[start]
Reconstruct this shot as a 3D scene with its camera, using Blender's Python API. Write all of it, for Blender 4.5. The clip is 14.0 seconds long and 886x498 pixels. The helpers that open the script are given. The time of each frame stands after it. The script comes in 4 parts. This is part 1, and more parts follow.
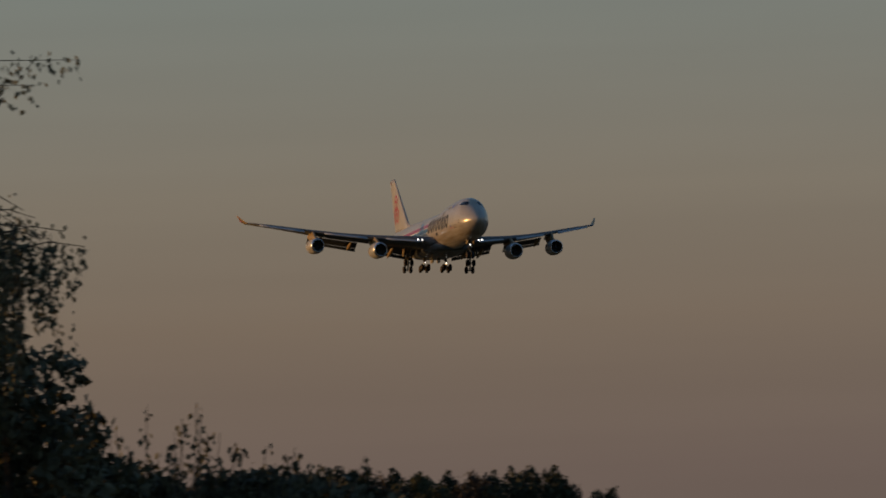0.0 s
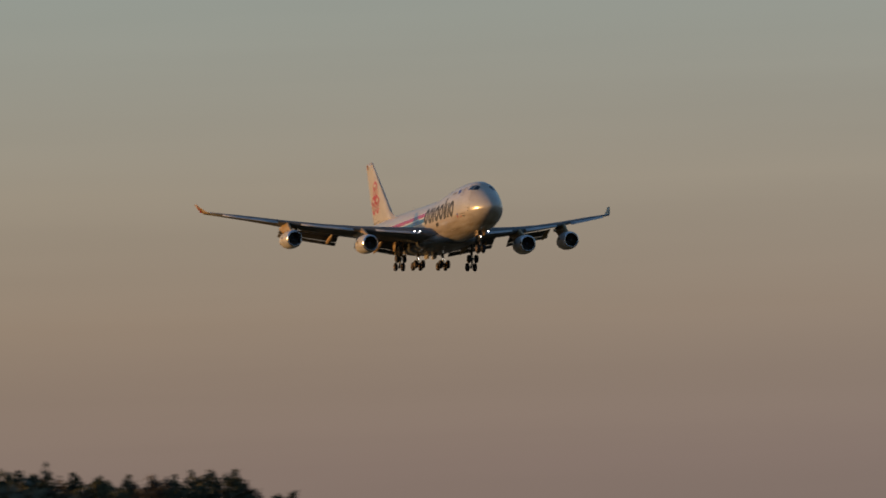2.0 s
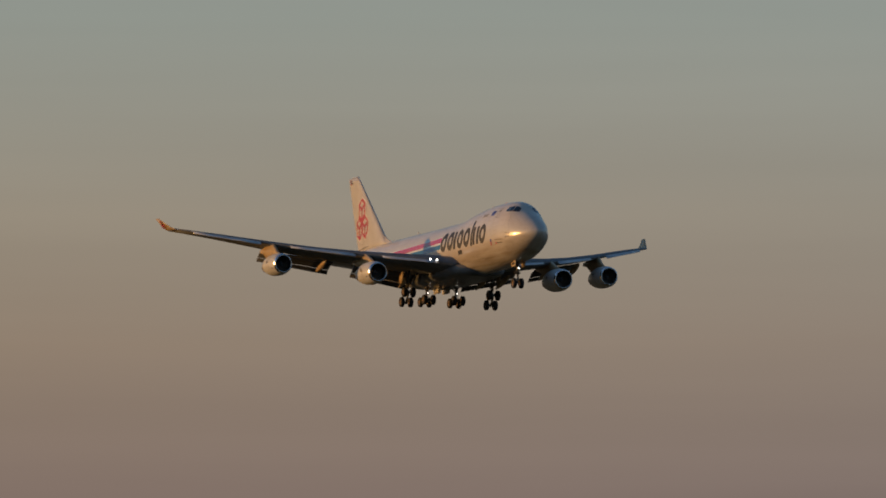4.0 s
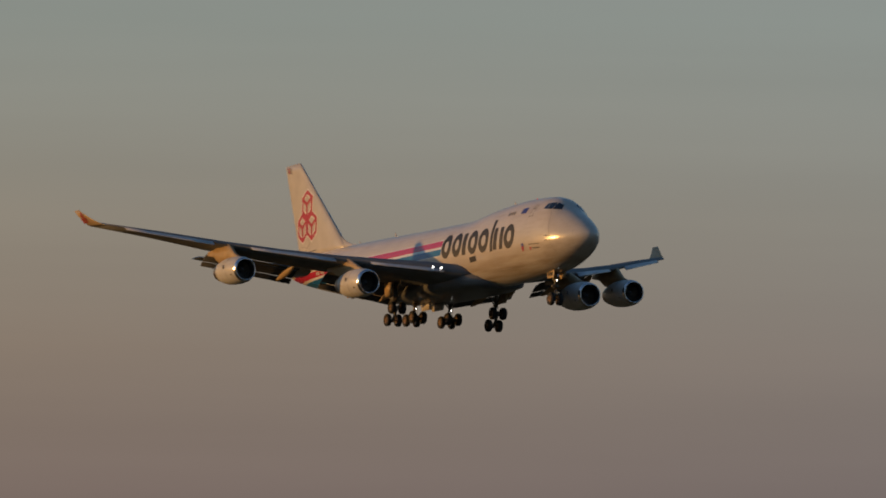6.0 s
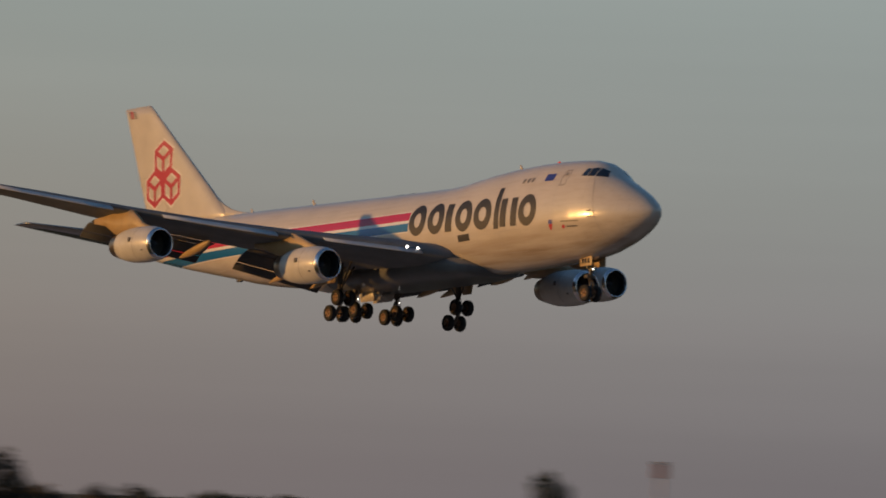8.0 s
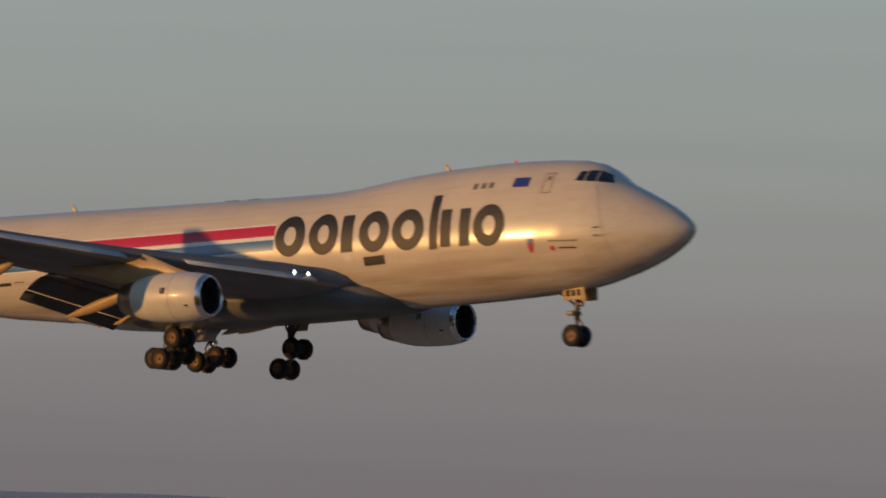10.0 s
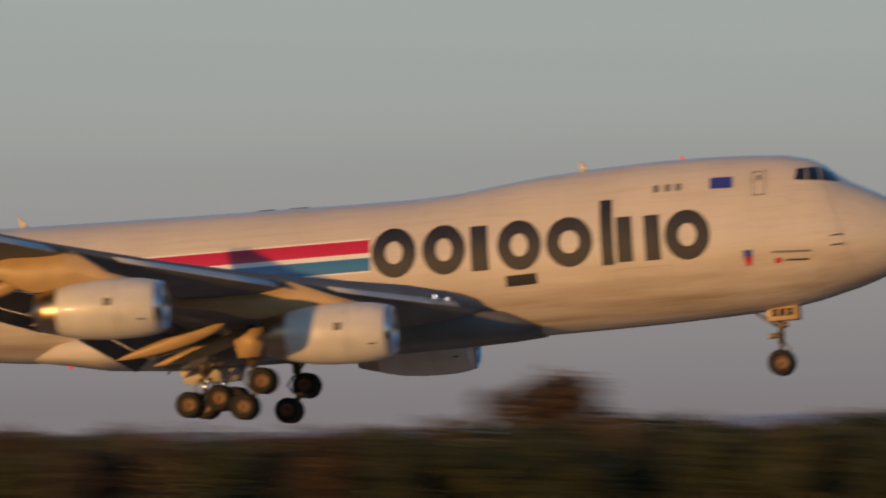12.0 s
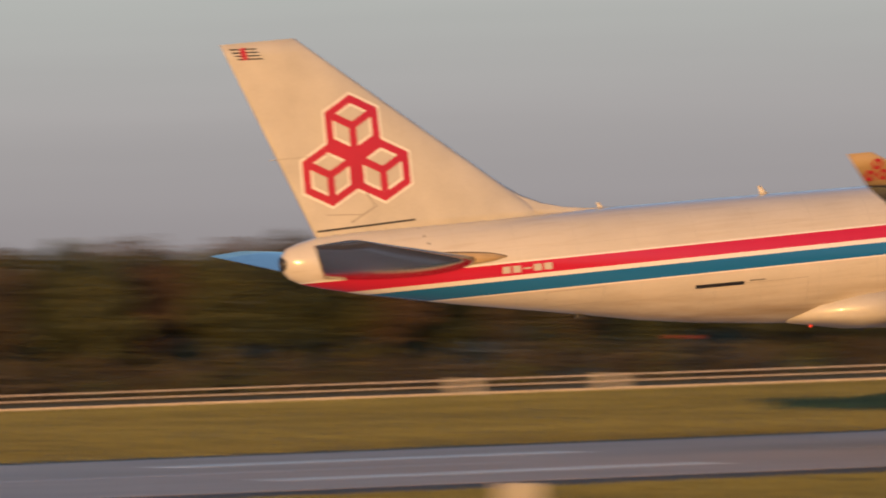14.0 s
[end]
Problem details -> Transcribe the whole listing, character for character, but not its images.

Task output ->
Reconstruct this shot as a 3D scene with its camera, using Blender's Python API. Write all of it, for Blender 4.5. The clip is 14.0 seconds long and 886x498 pixels. The helpers that open the script are given. The time of each frame stands after it. The script comes in 4 parts. This is part 1, and more parts follow.
0.0 s
2.0 s
4.0 s
6.0 s
8.0 s
10.0 s
12.0 s
14.0 s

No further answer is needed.